5. The proceedings in cases of the seizure of real estate should, in respect to trial by jury and exceptions to evidence, be conformed to the course of proceedings by information on the common law side of the court, in cases of seizure on land.
6. An owner of real property in New Orleans who leased it during the late rebellion to a firm publicly engaged in the manufacture of arms for the rebel confederacy -- the lease stating in terms that the lessees intended to establish "engines, machinery," &c., in the property leased -- was presumed to have made the lease knowing the purpose for which the property was to be used, and consenting to it. And his interest in the property was held to be rightly confiscated under the Act of 6 August, 1861.
7. But the presumption was held to be otherwise in regard to a party taking a mortgage from the owner before the lessees took possession, and where there was no proof of consent by the mortgagee to the use made of the premises, beyond the fact of his having taken a mortgage. And the interest of such mortgagee was held not confiscable under the act.
8. The forfeiture was incurred when the lessees went into actual use of the premises under lease, and the subsequent seizure for condemnation divested all intermediate liens.
An Act of Congress of August 6, 1861, passed during the late rebellion, and entitled "An act to confiscate property used for insurrectionary purposes," provides, in different sections, as follows:
The first section provides that property used in aid of the rebellion, with consent of the owner, shall be the "lawful subject of prize and capture wherever found," and makes it the duty of the President to cause it" to be seized, confiscated, and condemned."
The second section provides that such
"prizes and captures shall be condemned in the district or circuit court of the United States having jurisdiction of the amount, or in admiralty, in any district in which the same may be seized, or into which the same may be taken and proceedings commenced."
The third section provides that
"The attorney general or any district attorney of the United States in which said property may at the time be may institute the proceedings of condemnation, and in such cases they shall be wholly for the benefit of the United States, or any person may file an information with such attorney, in which case the proceedings shall be for the use of such informer and the United States in equal parts."

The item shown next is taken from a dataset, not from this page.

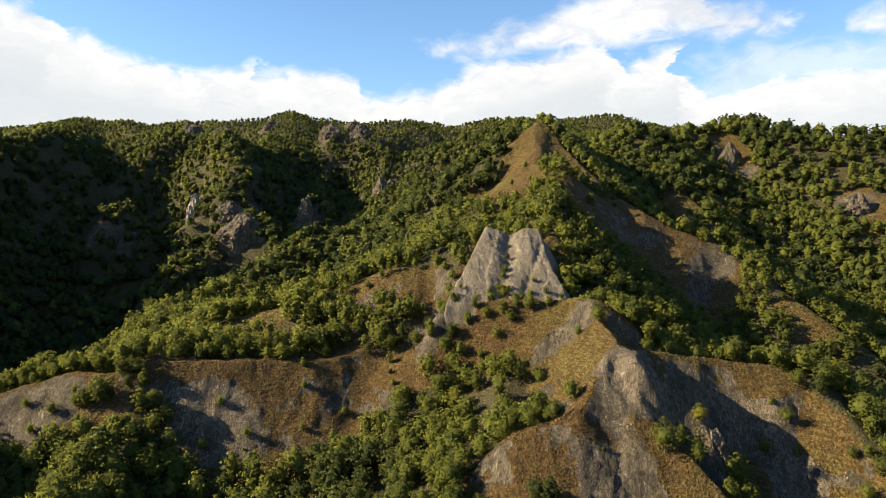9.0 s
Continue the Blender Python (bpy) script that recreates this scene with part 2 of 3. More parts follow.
def leaf_material(name, tone_of):
    """Leaves that let some light through; tone_of gives a number from 0 to 1 that differs from tree to tree."""
    m, n, shader = material(name)
    tone = tone_of(n)
    leaf = n.add("ShaderNodeNewGeometry").outputs["Random Per Island"]
    # low tones are darker and bluer; distant woods use them for haze
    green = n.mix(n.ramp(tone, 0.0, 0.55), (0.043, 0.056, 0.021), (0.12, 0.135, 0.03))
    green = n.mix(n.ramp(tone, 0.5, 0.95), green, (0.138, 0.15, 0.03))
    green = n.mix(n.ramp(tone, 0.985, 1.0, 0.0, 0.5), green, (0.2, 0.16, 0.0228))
    green = n.mix(n.ramp(leaf, 0.6, 0.0, 0.0, 0.22), green, (0.025, 0.038, 0.009))
    green = n.mix(n.ramp(leaf, 0.5, 1.0, 0.0, 0.2), green, (0.15, 0.18, 0.034))
    clump = n.noise(n.add("ShaderNodeNewGeometry").outputs["Position"], 0.9, 4.0, 0.75)
    green = n.mix(n.ramp(clump, 0.52, 0.38, 0.0, 0.2), green, (0.02, 0.03, 0.009))
    green = n.mix(n.ramp(clump, 0.55, 0.68, 0.0, 0.15), green, (0.16, 0.19, 0.04))
    n.put(shader.inputs["Base Color"], green)
    shader.inputs["Roughness"].default_value = 0.75
    shader.inputs["Specular IOR Level"].default_value = 0.06
    faced = n.add("ShaderNodeAttribute")
    faced.attribute_name = "faced"
    turned = n.add("ShaderNodeVectorTransform")
    turned.vector_type, turned.convert_from, turned.convert_to = "NORMAL", "OBJECT", "WORLD"
    n.put(turned.inputs[0], faced.outputs["Vector"])
    thin = n.add("ShaderNodeBsdfTranslucent")
    n.put(shader.inputs["Normal"], turned.outputs[0])
    n.put(thin.inputs[0], n.mix(0.4, green, (0.185, 0.2, 0.03)))
    both = n.add("ShaderNodeMixShader")
    both.inputs[0].default_value = 0.52
    n.put(both.inputs[1], shader.outputs[0])
    n.put(both.inputs[2], thin.outputs[0])
    for node in n.tree.nodes:
        if node.type == "OUTPUT_MATERIAL":
            n.put(node.inputs[0], both.outputs[0])
    return m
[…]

With this statute in force, a square of ground in New Orleans, with the buildings upon it, was leased on the 17th of September, 1861, by one Leonce Burthe to a firm, Cook & Brother, who, in October or November, established on the premises a manufactory of arms for the rebel government, and
continued the business until the occupation of the city by the national forces in the spring of 1862.
On the 8th of October, 1861, the Union Insurance Company of New Orleans took a mortgage from Burthe upon three undivided twenty-fifths of the property to secure the payment of a note for $3,500, due from him to the company.
Subsequently, suit was instituted upon the mortgage, and in due course a decree of sale was rendered under which the insurance company became purchasers of the mortgaged premises for $1,400, and on the 26th of February, 1864, received the sheriff's deed of the property.
In April, 1864, the company obtained a judgment for $2,735, being the balance due on the note of Burthe, and was about to sell the residue of the property when further proceeding was arrested by a military order.
It appeared further from the evidence that three minors of the Burthe family were legal owners of four thirty-sixths of the property on which the gun factory was established.
The Cooks, to whom Burthe made the lease, were well known manufacturers of arms on a large scale for the rebel government, and the lease stated the fact that they intended to establish in the property leased "engines, machinery," &c.
At the time, however, when the insurance company took its mortgage, the Cooks had not taken possession of the property, nor was it proved otherwise than as the mere taking of the mortgage proved it, that the company had consented to the use which the Cooks meant to make of the premises.
On the 4th of April, 1865, the District Attorney for the Eastern District of Louisiana filed in the circuit court of the United States for that district a libel of information against the property thus leased. The libel described the case as one of seizure and forfeiture, and after reciting the already mentioned act of Congress of August 6, 1861, which declared the property of all persons who should knowingly use or employ it, or consent to the use and employment of it in aid of the rebellion, to be lawful subject of prize and capture, proceeded to allege that the property leased had been
so used and employed, and asked a decree for its condemnation and forfeiture to the use of the United States and the informant.
Upon the filing of this libel, notice was given, monition was published, claims were interposed, and testimony was taken in general conformity with the practice of courts of admiralty.
The circuit court condemned the whole property as forfeited to the United States, except the four thirty-sixths, called in the decree four twenty-fifths, of the minors.
An appeal was taken by the Union Insurance Company, and another claimant, who abandoned the prosecution of his appeal. No appeal was taken by the United States from that part of the decree which exempted the interests of the minors from condemnation.
Three points were made in this Court on the appeal:
1. That the circuit court had no jurisdiction under the act of 1861; that the proceedings were in admiralty form throughout -- a form dispensing with jury; that the Constitution securing to the citizen trial by jury, Congress had no power to convert into a "case in admiralty," and so to bring into admiralty jurisdiction cases which were not admiralty cases and were not liable to be brought within that jurisdiction when the Constitution was made, and that such a purpose was not to be presumed; that it was impossible to regard the proceeding in this case -- one against real estate in the midst of a great city, and under a statute of municipal forfeiture -- as an "admiralty case" in any true definition of those terms.
2. That the proceeding should have been by the course of the common law, and with a jury, when the decree of the court below would have come up by writ of error, which form of bringing the matter here, and not appeal, was the proper form.
3. That on the merits the decree was wrong.